Com o perdão do quase exagero, eu me senti numa onda de heroína ao conseguir juntar tantas
peças que antes pareciam flutuar pelo filme e montar o meu próprio
quebra-cabeça cinematográfico em minha mente. Foi, verdadeiramente, uma
conquista pessoal e marcou aquele filme como o melhor que já vi até o momento atual de meus vinte anos de estadia no planeta.
Mulholland Drive |
Daí eu não
parei mais, e nem conseguiria se tentasse. Eu estava obcecado, eu estava sedento de mais
quebra-cabeças. Mais labirintos mentais-audiovisuais, algo que conseguisse me
fascinar antes mesmo de eu formular algum esboço de interpretação, antes mesmo
e eu juntar as duas primeiras peças do quebra-cabeça lynchiano (algumas vezes
isso não chegou a acontecer, e eu não me importo). Como aconteceu com o
terceiro filme do Lynch que eu assisti, Lost
Highway. Obs.: Cabe aqui um detalhe sobre esse texto: não entrarei em detalhes
sobre cada filme individualmente aqui, esse post é sobre os filmes como um
conjunto, sobre o que diferencia o Lynch de outros cineastas, na minha humilde
opinião, é claro. Provavelmente criarei posts futuros sobre alguns dos filmes de
forma individual (algumas análises um tanto quanto parciais, já lhes adianto). Voltando ao
tópico. O filme Lost Highway não fez nenhum sentido pra mim e eu fiquei com cara de paisagem ao ver
os créditos subindo numa hora incoveniente (achei que alguma explicação fosse ser
dada; santa ignorância). E fui ver de novo. E de novo. E mais uma vez. Nada,
nothing, null. O filme ainda não fazia sentido completo para mim, mas isso não
me desencorajou de ver filmes do Lynch, pelo contrário. Eu tomei isso como um
desafio pessoal (you’ve won this time!).
Cena do filme Inland Empire com os coelhos |
E segui assistindo
outros filmes: Inland Empire, Blue
Velvet, Wild at Heart, Twin Peaks: Firewalk With Me, Elephant Man (apenas
dirigiu). Todos, absolutamente
todos, provocaram aquele efeito que tanto me atrai nos filmes do Lynch. Estranheza,
uma música esporádica tocada no órgão, a sensação de falta de direção que os
personagens às vezes passam, assim como uma depressão com a qual eles lidam bem
e, principalmente, personagens, cenas e eventos que aparentemente não fazem o
menor sentido dentro do filme e que são geralmente extremamente bizarros. Isso me
traz à mente algumas cenas. Como por exemplo uma do filme Inland Empire, onde um programa de humor de clima sombrio mostra pessoas
vestidas de coelho (pai, mãe e flho) que estão numa sala, a mãe passando roupa
e os outros dois sentados no sofá. A atmosfera gera angústia. A músicas é
macabra, e sempre que a mãe diz algo, a plateia ri descontroladamente, e as
risadas cessam de forma abrupta após uns dois segundos. É praticamente
insuportável assistir a essa cena (que se repete algumas vezes ao longo do
filme, com pequenas modificações nos diálogos). É incrível, é indescritível.(foto)
Mas não
pense que todos os filmes do diretor guardam a história central sob 7 chaves.

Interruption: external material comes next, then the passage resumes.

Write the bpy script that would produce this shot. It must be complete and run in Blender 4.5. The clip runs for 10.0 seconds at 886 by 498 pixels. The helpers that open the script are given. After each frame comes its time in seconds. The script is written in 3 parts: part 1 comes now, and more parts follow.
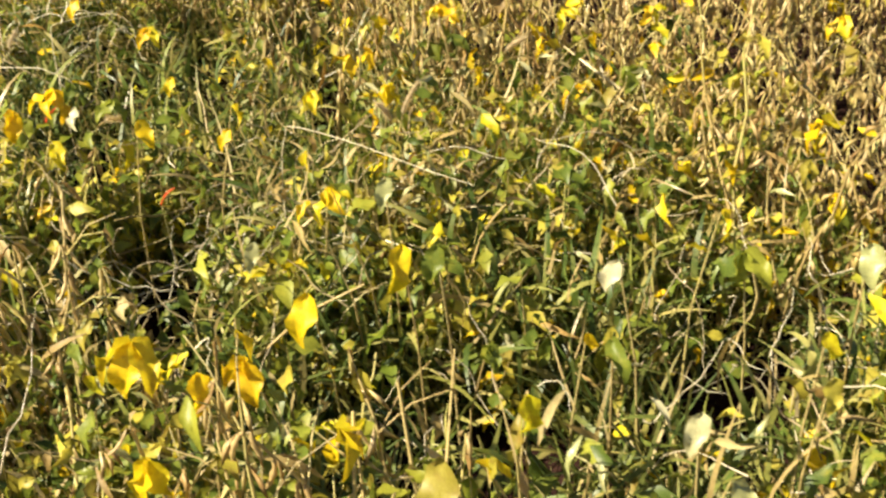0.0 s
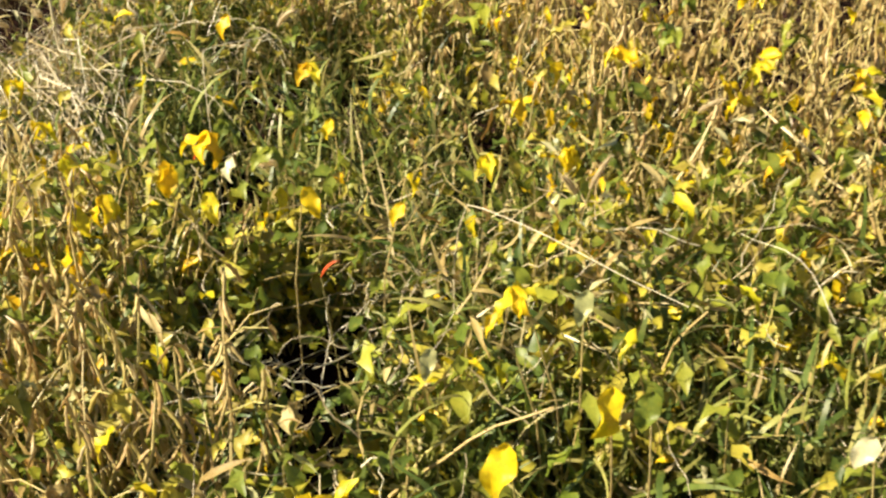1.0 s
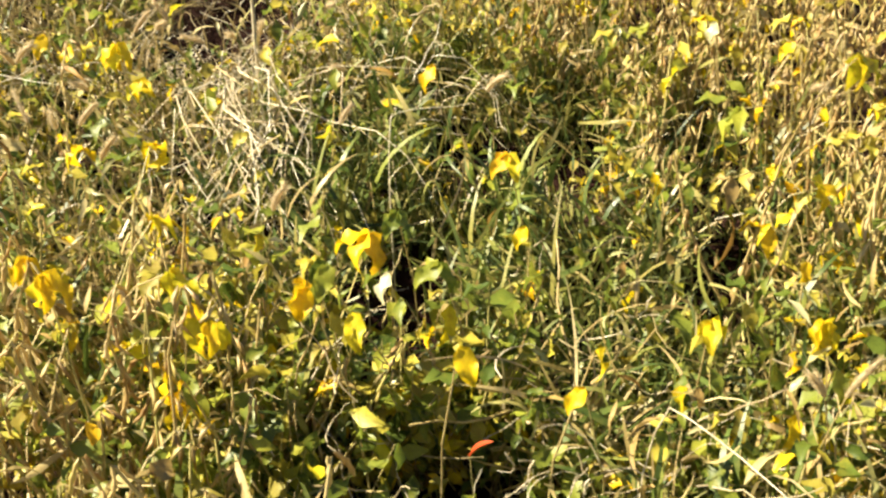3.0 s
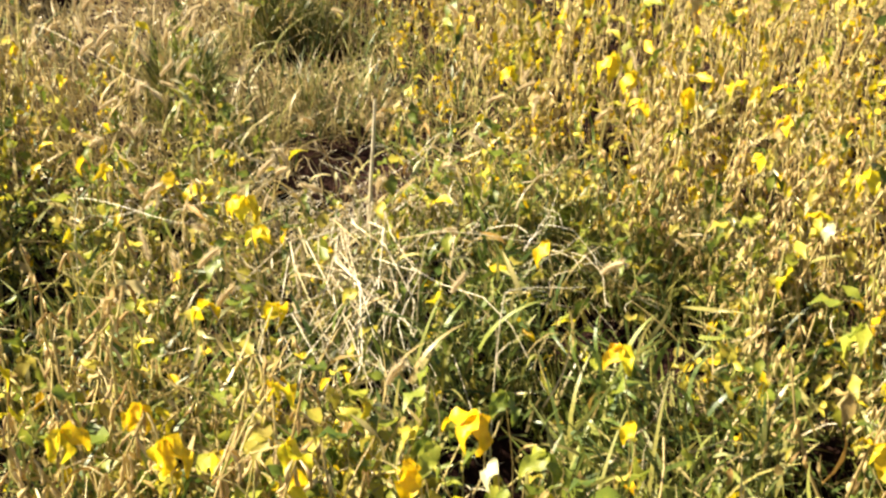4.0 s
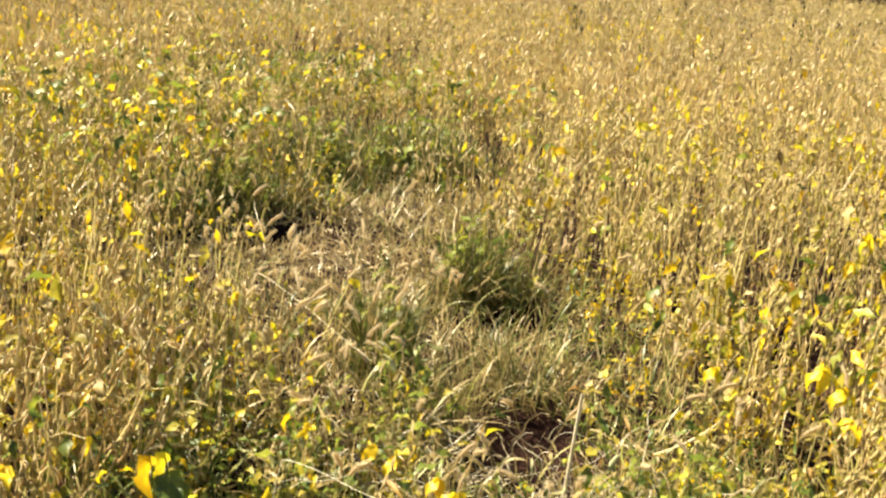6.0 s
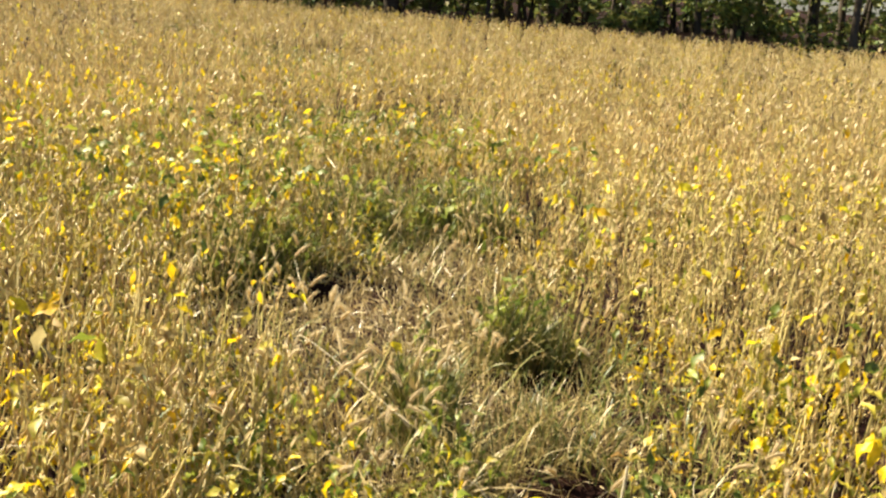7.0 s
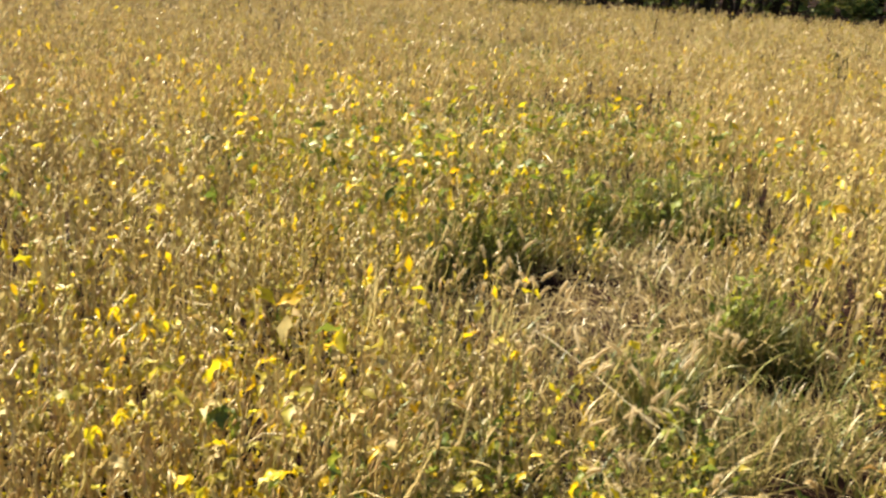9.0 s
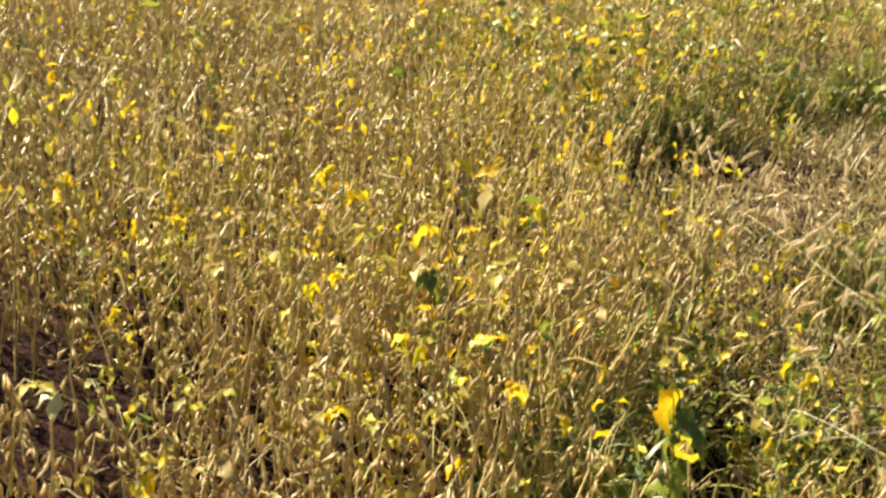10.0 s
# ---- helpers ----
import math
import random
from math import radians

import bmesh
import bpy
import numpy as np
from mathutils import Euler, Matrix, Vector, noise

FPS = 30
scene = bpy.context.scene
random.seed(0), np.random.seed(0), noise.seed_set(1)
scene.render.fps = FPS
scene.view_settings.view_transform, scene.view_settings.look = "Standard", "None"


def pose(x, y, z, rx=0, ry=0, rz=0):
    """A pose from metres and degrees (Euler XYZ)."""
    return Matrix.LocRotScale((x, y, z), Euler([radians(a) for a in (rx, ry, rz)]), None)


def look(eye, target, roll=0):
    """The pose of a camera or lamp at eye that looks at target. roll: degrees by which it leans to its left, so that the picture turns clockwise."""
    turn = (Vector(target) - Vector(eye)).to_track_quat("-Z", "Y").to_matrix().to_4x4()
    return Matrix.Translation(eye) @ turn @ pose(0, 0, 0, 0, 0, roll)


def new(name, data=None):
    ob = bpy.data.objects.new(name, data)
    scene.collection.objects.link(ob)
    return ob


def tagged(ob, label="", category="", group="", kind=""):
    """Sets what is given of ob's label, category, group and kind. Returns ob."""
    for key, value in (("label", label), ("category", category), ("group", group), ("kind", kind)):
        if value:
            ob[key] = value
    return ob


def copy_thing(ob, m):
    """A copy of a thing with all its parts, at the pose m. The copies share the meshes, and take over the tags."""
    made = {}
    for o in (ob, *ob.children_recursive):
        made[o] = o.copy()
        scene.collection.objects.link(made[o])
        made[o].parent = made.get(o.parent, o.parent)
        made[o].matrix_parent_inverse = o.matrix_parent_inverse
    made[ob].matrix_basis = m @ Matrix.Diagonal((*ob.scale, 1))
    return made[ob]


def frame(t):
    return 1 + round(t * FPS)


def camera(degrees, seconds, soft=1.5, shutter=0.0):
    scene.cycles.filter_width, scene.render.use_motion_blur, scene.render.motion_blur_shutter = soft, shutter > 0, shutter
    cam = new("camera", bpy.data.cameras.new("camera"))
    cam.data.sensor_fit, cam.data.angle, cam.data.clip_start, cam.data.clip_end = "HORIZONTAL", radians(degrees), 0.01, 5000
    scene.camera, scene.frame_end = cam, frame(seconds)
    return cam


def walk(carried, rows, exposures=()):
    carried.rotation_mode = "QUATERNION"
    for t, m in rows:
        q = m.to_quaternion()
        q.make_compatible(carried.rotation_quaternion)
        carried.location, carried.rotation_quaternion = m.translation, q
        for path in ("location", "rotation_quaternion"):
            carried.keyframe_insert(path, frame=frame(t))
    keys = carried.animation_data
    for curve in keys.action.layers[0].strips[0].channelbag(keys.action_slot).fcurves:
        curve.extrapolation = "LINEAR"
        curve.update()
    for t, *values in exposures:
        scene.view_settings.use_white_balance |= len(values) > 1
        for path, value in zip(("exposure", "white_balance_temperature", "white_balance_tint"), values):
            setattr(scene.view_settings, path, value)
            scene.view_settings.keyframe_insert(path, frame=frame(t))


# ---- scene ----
cam = camera(42.0, 10.0, soft=2.45, shutter=0.2)
PATH = [
    (0, (0.448, 0.026, 1.309), (0.316, 1.744, 0.293), -4.0),
    (0.5, (0.344, 0.143, 1.362), (0.16, 1.848, 0.333), -2.6),
    (1, (0.265, 0.307, 1.402), (-0.013, 1.972, 0.329), -2.6),
    (1.5, (0.248, 0.527, 1.405), (-0.146, 2.114, 0.255), -4.5),
    (2, (0.245, 0.71, 1.381), (-0.258, 2.251, 0.211), -4.9),
    (2.2, (0.251, 0.758, 1.371), (-0.298, 2.296, 0.216), -4.3),
    (3.3, (0.197, 0.83, 1.4), (-0.512, 2.376, 0.348), -1.0),
    (3.5, (0.184, 0.83, 1.419), (-0.559, 2.388, 0.409), -0.2),
    (4, (0.137, 0.831, 1.455), (-0.686, 2.416, 0.554), 1.8),
    (4.5, (0.104, 0.819, 1.493), (-0.81, 2.407, 0.691), 3.2),
    (5, (0.059, 0.814, 1.509), (-0.944, 2.393, 0.8), 4.4),
    (5.5, (0.038, 0.802, 1.547), (-1.044, 2.363, 0.92), 4.8),
    (6, (0.012, 0.798, 1.574), (-1.131, 2.347, 1.031), 5.2),
    (6.2, (0.012, 0.795, 1.586), (-1.152, 2.338, 1.069), 5.0),
    (7.3, (-0.035, 0.802, 1.599), (-1.258, 2.319, 1.147), 5.1),
    (7.5, (-0.051, 0.803, 1.59), (-1.278, 2.316, 1.14), 5.0),
    (8, (-0.068, 0.809, 1.587), (-1.327, 2.295, 1.132), 4.7),
    (8.5, (-0.107, 0.8, 1.585), (-1.446, 2.21, 1.12), 4.1),
    (9, (-0.156, 0.755, 1.575), (-1.606, 2.042, 1.082), 3.6),
    (9.5, (-0.214, 0.712, 1.541), (-1.747, 1.865, 0.975), 3.2),
    (10, (-0.247, 0.671, 1.5), (-1.808, 1.717, 0.817), 2.8),
]
walk(cam, [(t, look(eye, target, roll)) for t, eye, target, roll in PATH],
     exposures=[(0.0, 1.39), (2.2, 1.55), (3.5, 1.82), (4.5, 1.92), (7.5, 1.75), (10.0, 1.67)])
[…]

Alguns “entregam” a história normalmente (como Blue Velvet), o que vai ficar em segredo são alguns eventos que ocorrem
durante esses filmes, que não são explicados. Eles simplesmente acontecem (mas
é melhor quando todo o filme “simplesmente acontece”, como ocorre com Inland Empire, Lost Highway e Eraserhead) e você
é deixado com uma batata morna nas mãos. Sim, morna. Não tem problema se você
não entender a cena ou o filme, você provavelmente não vai precisar e nem querer
se livrar da batata. Pelo contrário, seu instinto será o de cuidar dela,
examiná-la com um microscópio, fazer pequenas incisões e tentar descobrir sua
misteriosa natureza, que certamente não está nem perto da superfície, enquanto o vapor de seu interior emana e você se sente cada vez mais instigado a
resolvê-la por completo. Assim são os filmes do David Lynch. Em grande parte
abstratos, misteriosos, catárticos (não da forma que você espera, vide Wild at Heart), e que te deixam
instigado em níveis poucas vezes vistos no cinema. Um diretor que dá a liberade
de seus filmes acontecerem espontaneamente, sem forçá-los a revelar sua identidade secreta.
Filmes que vivem, respiram e inspiram por serem reais, por serem o que são.
Quem puder entendê-los, em qualquer sentido da palavra, os acompanha, e quem não, favor não bloquear o caminho.